David is eventually made king over all of Israel (2 Sam. 5:1-5). David was under the age of twenty when he fought Goliath (1 Sam. 17:28, 33; Num. 1:3). He was thirty when he became king (2 Sam. 5:4). So all of the events for Michal thus far have taken place over a ten-year span!
Now that David is king he seeks to bring the ark of the covenant back to Israel (2 Sam. 6:1-11; 1 Chron. 13). When he finally accomplishes this, there is a great celebration. David walks with the ark as it is carried in and sacrifices are made all along the way. David is worshiping God along with the people (2 Sam. 6:14-15). 2 Samuel 6:16 says, “Then it happened as the ark of the Lord came into the city of David that Michal the daughter of Saul looked out the window and saw King David leaping and dancing before the Lord; and she despised him in her heart.” Where is Michal’s joy in the return of the ark of the covenant? She expresses none.
David comes back to “bless his household.” Michal goes out to meet him and says, “How the king of Israel distinguished himself today! He uncovered himself today in the eyes of his servants’ maids as one of the foolish ones shamelessly uncovers himself!” (2 Sam. 6:20). David tells her she is wrong. God chose him over her father Saul to be king. David WILL worship the Lord. David will humble himself before the Lord, and the maids will esteem him more because of it (2 Sam. 6:21-22).
The final word on Michal is given in 2 Samuel 6:23, “Michal the daughter of Saul had no child to the day of her death.” Michal loved David in the beginning and ended up despising him. I believe her having no children is mentioned to indicate that the rift between she and David was on going, not just that one moment. Proverbs 21:19 says, “It is better to live in a desert land than with a contentious and vexing woman” and Proverbs 27:15 says, “A constant dripping on a day of steady rain and a contentious woman are alike”. The impression is given that Michal was no longer pleasant for David to want to be around her.
David’s behavior in regards to the ark of the covenant is no different from his behavior towards God in his younger days. He was “a skillful musician, a mighty man of valor, a warrior, one prudent in speech, and a handsome man; and the Lord is with him” (1 Sam. 16:18). We see in his Psalms his devotion to serving the Lord (Ps. 122; Ps. 150). Michal knew this about him when she loved him. So what changed for her?
Michal, to me, shows what can happen when you allow the circumstances of your life to make you bitter. I think there is no question that being used as a pawn in the political schemes of Saul took its toll on Michal. Where she once loved and protected David, now she despises him for the very thing that made him stand out to the Lord (Acts 13:22). We cannot always control what happens to us, but we CAN control how we allow those events to shape us. Remember Naomi? She told others to call her “Mara” because life was not as she would have it, but it did not make her bitter toward others.
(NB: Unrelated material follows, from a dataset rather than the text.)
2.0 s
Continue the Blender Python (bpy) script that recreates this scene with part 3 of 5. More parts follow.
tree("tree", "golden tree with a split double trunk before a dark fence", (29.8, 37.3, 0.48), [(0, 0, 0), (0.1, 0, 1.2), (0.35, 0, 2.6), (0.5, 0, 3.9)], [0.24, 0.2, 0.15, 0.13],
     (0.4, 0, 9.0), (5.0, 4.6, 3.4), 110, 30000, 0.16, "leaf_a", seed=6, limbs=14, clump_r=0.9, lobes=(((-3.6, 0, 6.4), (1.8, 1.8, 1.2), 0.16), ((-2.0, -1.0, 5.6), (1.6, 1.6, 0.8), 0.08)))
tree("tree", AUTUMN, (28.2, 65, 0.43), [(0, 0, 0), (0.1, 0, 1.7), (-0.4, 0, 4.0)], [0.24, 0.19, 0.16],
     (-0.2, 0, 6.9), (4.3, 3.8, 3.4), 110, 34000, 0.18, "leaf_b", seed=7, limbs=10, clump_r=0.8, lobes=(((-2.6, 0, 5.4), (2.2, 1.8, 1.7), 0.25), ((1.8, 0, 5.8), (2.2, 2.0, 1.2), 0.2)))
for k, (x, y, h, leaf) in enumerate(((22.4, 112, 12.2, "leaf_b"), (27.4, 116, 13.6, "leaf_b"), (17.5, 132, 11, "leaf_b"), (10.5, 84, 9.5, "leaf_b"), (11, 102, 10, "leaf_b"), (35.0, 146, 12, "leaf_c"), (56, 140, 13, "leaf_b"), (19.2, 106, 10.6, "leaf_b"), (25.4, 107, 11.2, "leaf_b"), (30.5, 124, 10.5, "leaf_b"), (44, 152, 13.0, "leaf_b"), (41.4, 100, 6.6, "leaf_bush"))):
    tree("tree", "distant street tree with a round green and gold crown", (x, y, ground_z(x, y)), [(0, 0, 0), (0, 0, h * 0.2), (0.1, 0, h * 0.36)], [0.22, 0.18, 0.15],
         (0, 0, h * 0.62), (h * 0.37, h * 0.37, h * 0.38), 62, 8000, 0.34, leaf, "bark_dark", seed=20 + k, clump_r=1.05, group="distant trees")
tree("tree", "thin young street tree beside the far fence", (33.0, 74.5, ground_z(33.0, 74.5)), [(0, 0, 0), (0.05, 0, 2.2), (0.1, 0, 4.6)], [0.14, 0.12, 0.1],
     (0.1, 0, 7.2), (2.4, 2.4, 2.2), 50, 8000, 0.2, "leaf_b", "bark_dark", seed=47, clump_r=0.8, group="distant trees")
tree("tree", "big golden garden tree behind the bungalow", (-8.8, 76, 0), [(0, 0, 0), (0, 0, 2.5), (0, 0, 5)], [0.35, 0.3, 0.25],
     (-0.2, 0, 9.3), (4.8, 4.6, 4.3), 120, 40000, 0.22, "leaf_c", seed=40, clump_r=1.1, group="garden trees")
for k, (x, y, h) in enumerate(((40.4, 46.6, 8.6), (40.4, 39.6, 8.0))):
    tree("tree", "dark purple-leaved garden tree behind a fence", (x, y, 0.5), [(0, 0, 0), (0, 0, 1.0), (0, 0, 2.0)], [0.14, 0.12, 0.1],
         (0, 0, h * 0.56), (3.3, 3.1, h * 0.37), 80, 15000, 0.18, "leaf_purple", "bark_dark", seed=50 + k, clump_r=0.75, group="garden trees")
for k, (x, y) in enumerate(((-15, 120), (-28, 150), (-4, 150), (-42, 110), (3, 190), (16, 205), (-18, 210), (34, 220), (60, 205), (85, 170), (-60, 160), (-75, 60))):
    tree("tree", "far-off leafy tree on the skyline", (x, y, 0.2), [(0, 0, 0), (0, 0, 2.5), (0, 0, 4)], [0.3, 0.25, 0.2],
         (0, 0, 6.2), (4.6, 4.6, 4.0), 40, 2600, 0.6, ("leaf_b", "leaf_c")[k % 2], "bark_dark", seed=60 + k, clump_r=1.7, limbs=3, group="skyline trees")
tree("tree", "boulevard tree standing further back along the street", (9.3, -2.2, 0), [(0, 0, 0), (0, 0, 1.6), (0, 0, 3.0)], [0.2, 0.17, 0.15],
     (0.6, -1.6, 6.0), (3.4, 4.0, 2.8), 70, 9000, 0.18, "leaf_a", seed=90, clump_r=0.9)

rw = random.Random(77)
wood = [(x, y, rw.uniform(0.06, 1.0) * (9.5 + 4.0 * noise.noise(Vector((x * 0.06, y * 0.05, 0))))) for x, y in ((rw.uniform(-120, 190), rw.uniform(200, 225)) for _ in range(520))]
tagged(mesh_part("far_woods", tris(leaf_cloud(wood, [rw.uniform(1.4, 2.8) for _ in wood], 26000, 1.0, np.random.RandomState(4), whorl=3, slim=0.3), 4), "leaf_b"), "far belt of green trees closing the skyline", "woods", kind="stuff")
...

She was able to receive the blessings when they came later. When your circumstances are grim do not allow yourself to wallow in “what might have been” or by living in the past. Make the most of your present like Ruth and Esther.
As a practical lesson, and we will learn more about this when we study Abigail, Michal used poor timing and choice of words in taking her criticism to David. There may not have been a rift between them if she had not flown at him in such a way, because of her disdain. Sometimes husband’s will do things we will be ashamed of – and we will do things they will be ashamed of. How would you want to be approached about it? A shrill condemnation and being called a fool? That’s what Michal did. How about, instead, a quiet conversation expressing concern over the choice and asking to better understand the intent of his actions? Or better yet, joining in with what you can – like expressing thanksgiving that the people are able to worship properly again – and be understanding that the behavior was in response to that joy he was expressing? Michal had choices, she chose poorly. She met him at the door, unjustly rained on his parade, and called him names. Her marriage was not blessed after that. Matthew 7:12 says to treat people the way you want to be treated. If Michal wanted understanding, recognition, and caring she should have shown those things to David herself.
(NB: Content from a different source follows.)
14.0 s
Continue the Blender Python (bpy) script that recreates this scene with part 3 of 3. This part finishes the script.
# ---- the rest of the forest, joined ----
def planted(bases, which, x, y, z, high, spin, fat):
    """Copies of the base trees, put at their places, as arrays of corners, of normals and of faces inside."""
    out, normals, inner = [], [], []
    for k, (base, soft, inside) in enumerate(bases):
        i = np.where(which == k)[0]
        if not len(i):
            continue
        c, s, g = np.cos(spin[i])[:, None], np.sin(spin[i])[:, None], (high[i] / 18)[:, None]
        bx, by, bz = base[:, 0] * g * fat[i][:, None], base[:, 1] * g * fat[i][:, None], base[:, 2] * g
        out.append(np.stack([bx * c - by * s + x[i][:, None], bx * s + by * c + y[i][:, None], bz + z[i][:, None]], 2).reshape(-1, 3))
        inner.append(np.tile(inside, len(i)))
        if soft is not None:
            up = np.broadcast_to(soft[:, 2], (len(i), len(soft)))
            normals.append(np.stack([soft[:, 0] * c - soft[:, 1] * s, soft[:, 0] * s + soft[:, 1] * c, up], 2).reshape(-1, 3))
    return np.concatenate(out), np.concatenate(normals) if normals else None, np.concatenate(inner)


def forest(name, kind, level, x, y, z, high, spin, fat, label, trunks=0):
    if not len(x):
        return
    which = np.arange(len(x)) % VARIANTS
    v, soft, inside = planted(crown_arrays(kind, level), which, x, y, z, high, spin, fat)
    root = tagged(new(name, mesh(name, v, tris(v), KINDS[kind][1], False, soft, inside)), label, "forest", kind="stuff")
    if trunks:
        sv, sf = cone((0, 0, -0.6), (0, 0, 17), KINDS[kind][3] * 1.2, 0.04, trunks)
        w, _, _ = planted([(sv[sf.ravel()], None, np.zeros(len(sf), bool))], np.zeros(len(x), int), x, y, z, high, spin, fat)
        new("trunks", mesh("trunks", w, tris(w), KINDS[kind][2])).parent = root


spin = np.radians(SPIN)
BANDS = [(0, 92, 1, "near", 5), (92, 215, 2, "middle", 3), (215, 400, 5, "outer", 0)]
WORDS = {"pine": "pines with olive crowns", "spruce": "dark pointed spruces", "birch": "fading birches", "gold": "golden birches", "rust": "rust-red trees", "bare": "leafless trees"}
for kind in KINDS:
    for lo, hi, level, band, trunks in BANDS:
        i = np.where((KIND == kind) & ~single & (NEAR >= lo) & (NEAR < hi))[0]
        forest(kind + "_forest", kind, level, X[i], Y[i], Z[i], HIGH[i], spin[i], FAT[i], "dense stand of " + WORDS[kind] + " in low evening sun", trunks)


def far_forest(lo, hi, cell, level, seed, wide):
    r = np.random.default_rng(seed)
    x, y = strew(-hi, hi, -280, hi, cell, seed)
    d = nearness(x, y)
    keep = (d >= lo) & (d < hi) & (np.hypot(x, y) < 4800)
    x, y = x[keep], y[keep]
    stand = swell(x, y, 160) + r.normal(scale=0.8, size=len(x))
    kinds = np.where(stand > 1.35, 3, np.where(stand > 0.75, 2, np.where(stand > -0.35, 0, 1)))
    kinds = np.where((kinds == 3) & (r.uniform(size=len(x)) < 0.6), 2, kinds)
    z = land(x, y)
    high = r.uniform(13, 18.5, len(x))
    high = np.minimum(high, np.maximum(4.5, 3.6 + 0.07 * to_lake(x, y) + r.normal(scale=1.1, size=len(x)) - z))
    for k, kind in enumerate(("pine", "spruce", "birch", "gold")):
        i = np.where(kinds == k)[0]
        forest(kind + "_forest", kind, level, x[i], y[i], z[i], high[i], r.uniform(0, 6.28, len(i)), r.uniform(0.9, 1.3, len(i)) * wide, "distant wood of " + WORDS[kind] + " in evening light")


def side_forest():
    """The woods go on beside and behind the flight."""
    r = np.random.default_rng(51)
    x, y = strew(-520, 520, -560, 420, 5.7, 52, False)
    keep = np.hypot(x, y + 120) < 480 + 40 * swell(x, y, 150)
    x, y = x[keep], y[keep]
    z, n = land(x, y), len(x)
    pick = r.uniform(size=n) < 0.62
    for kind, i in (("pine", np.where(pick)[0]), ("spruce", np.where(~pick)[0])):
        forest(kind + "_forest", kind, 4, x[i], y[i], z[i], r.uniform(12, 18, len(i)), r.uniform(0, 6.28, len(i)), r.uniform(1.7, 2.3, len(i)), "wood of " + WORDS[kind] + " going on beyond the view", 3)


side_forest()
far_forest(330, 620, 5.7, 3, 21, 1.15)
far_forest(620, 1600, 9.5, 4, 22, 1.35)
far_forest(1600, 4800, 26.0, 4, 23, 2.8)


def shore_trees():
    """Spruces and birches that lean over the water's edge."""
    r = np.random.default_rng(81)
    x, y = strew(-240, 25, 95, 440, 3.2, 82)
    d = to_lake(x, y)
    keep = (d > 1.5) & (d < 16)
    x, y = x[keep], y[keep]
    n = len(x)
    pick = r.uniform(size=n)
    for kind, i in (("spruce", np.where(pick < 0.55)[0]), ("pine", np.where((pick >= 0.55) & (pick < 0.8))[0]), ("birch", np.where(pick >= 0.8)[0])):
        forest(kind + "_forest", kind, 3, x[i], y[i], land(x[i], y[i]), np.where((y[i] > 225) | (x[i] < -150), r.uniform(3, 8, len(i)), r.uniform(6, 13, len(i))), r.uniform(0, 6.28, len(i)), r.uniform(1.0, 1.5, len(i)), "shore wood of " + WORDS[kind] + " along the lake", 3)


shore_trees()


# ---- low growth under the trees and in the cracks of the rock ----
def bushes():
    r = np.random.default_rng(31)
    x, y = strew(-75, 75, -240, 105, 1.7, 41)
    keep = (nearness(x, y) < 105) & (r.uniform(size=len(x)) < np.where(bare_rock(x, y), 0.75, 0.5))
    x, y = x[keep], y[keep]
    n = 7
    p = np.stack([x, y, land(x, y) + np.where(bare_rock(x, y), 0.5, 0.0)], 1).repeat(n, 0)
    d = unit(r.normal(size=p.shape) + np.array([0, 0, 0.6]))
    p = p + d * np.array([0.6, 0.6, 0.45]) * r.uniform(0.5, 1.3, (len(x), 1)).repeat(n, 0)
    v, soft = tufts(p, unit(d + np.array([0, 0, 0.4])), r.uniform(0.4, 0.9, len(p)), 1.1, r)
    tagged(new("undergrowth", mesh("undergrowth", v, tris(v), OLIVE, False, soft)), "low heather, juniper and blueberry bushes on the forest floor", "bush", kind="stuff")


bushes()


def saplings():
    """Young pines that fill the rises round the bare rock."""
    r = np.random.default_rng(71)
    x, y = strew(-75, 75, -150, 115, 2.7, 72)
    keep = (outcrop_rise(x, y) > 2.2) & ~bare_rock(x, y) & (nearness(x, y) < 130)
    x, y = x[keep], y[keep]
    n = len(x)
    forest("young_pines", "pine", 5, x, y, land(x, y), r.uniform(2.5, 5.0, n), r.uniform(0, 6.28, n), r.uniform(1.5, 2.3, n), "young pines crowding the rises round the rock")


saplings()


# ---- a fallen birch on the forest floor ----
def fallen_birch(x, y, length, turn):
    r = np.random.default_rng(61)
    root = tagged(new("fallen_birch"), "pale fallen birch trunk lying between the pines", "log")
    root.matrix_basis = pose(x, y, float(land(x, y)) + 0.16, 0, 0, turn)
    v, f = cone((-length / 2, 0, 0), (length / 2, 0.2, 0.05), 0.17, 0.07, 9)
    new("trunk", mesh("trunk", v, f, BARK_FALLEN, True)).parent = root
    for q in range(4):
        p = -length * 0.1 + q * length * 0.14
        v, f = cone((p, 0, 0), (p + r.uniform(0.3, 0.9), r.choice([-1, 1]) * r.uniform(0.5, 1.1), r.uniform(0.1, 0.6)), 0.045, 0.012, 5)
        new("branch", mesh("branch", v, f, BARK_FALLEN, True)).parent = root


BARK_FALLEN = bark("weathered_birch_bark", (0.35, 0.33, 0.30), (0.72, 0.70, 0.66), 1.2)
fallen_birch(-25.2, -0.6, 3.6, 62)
For young women, Michal can show what to look for in the men who are around you. Saul showed no care for Michal. She was a means to an end in his battle with David. We need to recognize when we are being treated in such a way. Do not marry a man who uses you this way. Do not go after a man who uses others this way.
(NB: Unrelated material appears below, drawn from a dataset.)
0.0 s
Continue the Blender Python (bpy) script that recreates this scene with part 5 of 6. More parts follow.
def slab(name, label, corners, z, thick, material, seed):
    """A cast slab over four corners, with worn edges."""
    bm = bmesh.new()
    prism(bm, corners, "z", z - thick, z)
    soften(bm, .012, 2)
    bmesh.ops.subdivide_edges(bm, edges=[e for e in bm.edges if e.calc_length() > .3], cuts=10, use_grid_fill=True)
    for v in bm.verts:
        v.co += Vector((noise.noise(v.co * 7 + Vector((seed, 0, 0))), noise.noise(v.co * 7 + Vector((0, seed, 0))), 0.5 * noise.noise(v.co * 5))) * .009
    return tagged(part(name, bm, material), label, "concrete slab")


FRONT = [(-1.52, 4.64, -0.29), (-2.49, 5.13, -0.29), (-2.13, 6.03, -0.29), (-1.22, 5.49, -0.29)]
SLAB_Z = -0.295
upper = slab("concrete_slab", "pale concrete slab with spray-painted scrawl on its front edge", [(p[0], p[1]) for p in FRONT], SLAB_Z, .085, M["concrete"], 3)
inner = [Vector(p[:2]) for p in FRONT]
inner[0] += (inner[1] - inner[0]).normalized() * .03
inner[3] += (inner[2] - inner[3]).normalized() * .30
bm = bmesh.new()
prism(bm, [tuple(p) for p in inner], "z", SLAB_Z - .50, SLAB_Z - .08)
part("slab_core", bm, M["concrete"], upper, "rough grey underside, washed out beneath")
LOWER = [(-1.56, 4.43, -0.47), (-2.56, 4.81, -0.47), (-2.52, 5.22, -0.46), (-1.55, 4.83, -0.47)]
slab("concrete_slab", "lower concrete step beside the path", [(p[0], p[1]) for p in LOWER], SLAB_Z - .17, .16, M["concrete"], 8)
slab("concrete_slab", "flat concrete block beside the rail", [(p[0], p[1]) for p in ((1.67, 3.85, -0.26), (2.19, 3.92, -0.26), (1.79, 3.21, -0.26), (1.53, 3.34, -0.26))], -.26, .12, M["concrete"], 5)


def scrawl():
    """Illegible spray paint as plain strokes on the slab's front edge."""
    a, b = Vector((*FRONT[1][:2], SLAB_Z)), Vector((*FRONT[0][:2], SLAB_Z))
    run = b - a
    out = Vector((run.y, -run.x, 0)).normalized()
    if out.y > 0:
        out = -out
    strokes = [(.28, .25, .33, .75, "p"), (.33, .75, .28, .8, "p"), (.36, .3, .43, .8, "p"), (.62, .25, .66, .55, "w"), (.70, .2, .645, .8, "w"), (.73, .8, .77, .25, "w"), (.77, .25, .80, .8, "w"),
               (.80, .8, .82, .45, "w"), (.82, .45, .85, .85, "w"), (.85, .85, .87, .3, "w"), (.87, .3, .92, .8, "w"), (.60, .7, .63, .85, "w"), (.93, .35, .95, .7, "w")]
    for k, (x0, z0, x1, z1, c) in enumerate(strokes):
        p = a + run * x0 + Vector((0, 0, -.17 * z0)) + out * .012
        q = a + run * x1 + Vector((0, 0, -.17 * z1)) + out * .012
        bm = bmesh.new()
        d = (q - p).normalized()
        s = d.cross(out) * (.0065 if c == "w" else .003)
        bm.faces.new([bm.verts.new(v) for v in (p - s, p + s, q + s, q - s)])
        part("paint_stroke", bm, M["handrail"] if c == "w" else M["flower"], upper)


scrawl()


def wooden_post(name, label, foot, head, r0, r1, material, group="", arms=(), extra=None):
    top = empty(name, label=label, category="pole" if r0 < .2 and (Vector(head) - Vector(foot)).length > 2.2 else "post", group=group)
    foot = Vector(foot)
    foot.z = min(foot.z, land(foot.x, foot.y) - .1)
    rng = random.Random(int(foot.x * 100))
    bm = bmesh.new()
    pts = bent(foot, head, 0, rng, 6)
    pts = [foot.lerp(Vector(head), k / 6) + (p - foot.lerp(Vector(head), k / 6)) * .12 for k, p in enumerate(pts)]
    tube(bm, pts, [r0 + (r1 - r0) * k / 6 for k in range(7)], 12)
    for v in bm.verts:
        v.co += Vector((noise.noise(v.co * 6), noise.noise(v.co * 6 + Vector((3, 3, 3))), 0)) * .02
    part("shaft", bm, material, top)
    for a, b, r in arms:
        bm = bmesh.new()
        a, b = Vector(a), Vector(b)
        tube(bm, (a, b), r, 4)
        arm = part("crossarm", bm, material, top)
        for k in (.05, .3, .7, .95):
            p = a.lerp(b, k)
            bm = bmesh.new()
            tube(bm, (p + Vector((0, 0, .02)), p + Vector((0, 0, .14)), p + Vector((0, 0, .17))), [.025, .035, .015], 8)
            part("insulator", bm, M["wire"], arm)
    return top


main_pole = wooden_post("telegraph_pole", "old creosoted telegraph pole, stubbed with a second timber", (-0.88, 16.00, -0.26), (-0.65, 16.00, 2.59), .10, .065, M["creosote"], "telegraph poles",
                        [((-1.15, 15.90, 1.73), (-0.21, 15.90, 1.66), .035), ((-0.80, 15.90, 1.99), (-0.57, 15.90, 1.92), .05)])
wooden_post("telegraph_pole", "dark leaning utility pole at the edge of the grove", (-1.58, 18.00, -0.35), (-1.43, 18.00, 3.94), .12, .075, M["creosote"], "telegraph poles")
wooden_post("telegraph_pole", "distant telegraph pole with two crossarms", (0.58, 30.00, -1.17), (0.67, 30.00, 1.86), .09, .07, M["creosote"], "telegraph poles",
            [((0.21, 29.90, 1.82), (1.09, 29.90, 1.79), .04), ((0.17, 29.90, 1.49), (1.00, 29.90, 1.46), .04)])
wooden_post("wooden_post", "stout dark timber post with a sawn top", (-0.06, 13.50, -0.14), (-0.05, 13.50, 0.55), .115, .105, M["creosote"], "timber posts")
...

To those who are married to men like this, remember that submission does not require one to go along with sin. Use your words and your timing carefully to express that you will not go along with something. If you run into a brick wall and he is not listening to you, get help from someone else to talk to him (Mt. 18:15-18). Your marriage should be based upon mutual respect and a desire to protect (Eph. 5:22-33).
Michal’s love for David in the beginning was not strong enough to last through the trials their marriage was put through. When she was brought back to him, even after a long period of separation, she could have worked to love him again. Titus 2:4 tells us that loving husbands and children is a LEARNED behavior. It is not a switch that just stops working. She failed to CONTINUE to love David. David was no more in control of the circumstances that affected their marriage than she was. There were other people in their way. But once those barriers were gone, their marriage could have been rebuilt. Use Michal as an encouragement to NOT let your own relationships die in the same way.
What are your thoughts about Michal?